HP: Probably too many influences to name. I find music utterly mysterious for the way it can create such powerful emotional effects with nothing but sounds. It's as if notes, rhythms, harmonies sneak into the mind through a back door, carrying a kind of meaning that bypasses the intellect entirely. I'm always trying to achieve that kind of effect with my writing. Come to think of it, that's probably why I'm so obsessed with the sound and rhythm of the words I use. And of course anything that sets me dreaming—or daydreaming—can inspire a story. But I play music because when I play with my trio the creative process is shared, and so is the result: the very opposite of the writer's solitary experience.

DL: What made you decide to become a writer?

HP: Writing is basically an escalation of my reading addiction, but what sparked my ambition to be a professional writer was waking up one day when I was in university and discovering I was too tired to get out of bed and write an exam. I was eventually diagnosed with fibromyalgia syndrome, but what it really meant to me was living in my parents' basement for a year with no obvious future and a desperate need to do something with my life. Once I had pared existence down to the basics, writing was what was left.

Sometimes the universe gives you that necessary kick in the butt.

DL: Describe a typical day of writing.

HP: I'm a morning writer, so I usually drag myself out of bed and take my tea and cereal into my office where I can wake up over email. Then I get down to writing, usually between 3 and 6 hours a day. But I'm a sporadic writer, so there are fallow weeks when I slack off alternating with intense, every day sessions when I'm really engaged on a project. This summer I've been struggling to get a few words down in a day, simply because of life stuff getting in the way. I love the novel I'm working on, and I really want to get a draft finished by the end of the year, which is going to mean a very busy fall.
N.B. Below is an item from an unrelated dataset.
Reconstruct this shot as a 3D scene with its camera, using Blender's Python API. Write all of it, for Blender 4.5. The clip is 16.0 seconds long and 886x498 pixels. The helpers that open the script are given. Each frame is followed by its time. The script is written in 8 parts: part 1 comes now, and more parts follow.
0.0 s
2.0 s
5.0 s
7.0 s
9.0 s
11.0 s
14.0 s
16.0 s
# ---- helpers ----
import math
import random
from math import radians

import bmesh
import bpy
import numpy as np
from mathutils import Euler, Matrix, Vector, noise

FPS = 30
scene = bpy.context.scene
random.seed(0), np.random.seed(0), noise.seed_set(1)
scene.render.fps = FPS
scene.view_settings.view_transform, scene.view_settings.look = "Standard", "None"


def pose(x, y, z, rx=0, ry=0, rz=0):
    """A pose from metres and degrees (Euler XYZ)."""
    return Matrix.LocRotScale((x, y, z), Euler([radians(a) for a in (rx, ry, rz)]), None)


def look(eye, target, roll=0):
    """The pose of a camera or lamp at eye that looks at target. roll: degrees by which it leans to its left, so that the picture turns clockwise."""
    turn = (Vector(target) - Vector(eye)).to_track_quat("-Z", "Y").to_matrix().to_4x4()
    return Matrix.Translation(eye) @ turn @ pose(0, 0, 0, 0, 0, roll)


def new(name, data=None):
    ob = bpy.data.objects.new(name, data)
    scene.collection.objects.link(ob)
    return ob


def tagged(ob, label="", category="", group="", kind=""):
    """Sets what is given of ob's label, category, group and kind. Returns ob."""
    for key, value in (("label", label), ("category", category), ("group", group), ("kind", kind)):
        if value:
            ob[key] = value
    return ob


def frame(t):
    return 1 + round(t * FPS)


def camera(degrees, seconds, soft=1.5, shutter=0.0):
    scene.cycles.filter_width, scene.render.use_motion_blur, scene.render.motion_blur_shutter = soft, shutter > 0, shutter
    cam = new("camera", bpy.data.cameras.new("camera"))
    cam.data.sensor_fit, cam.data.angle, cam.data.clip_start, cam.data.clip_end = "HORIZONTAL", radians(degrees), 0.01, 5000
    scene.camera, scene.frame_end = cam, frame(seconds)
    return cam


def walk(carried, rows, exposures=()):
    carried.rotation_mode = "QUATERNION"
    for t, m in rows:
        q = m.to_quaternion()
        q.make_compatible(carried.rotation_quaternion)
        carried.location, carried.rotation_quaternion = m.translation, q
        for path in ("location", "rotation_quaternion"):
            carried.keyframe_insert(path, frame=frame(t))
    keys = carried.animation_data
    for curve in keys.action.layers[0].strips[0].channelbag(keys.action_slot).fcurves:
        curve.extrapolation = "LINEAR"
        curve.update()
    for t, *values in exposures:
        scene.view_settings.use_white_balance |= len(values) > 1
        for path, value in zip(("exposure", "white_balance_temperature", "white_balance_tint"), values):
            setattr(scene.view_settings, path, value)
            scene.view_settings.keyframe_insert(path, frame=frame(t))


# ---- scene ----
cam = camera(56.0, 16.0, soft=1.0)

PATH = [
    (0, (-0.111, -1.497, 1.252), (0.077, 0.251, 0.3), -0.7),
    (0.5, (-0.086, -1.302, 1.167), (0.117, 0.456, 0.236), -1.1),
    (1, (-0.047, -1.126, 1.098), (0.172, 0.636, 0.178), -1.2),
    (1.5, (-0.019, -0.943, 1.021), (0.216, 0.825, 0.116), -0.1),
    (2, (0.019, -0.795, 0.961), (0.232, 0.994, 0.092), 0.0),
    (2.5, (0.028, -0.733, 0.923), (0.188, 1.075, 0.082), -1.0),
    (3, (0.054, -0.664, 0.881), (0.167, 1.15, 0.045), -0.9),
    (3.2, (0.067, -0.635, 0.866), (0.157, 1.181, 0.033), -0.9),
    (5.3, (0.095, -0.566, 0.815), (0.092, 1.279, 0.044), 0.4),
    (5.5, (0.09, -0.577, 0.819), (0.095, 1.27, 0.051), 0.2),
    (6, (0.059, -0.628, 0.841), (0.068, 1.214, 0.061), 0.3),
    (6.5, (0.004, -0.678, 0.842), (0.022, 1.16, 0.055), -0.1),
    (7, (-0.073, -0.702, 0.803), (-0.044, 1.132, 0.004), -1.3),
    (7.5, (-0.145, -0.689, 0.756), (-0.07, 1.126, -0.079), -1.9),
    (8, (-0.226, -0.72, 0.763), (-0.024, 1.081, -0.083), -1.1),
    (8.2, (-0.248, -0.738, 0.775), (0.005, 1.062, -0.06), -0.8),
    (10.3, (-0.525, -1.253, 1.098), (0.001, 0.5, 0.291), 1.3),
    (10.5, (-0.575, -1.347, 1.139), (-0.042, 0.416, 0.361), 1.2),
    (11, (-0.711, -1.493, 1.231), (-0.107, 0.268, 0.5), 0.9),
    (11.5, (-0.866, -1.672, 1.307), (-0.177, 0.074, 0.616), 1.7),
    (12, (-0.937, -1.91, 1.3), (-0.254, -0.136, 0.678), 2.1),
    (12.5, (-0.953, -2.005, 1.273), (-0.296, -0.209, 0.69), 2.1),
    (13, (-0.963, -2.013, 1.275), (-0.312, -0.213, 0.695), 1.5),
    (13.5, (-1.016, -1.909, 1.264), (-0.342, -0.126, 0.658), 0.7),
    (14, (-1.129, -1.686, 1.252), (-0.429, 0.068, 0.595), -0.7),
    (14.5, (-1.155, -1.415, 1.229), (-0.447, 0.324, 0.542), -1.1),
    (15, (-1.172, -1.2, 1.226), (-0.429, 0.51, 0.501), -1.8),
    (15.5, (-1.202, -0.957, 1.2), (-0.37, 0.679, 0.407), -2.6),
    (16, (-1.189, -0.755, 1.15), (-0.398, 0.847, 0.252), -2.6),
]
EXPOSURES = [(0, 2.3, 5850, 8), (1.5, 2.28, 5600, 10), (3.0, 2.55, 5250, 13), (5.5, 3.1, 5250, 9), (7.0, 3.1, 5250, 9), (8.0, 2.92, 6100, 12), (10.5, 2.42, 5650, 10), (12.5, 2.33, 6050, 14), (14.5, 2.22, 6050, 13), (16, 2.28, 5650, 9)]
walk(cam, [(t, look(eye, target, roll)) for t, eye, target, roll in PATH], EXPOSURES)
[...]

DL: So what are you working on now?

HP: A fantasy novel. The working title is Oceanside, but that'll change a few times before I'm done. I've been developing the idea the last few weeks, scribbling madly in my notebook, but now I'm writing again and feeling pretty good about how it's going. That will also probably change a few times before I'm done, knowing me. Speaking of industry and nature, I would say there's definitely some interplay in this novel.




David Lynton [email David] lives and works in Sydney, Australia.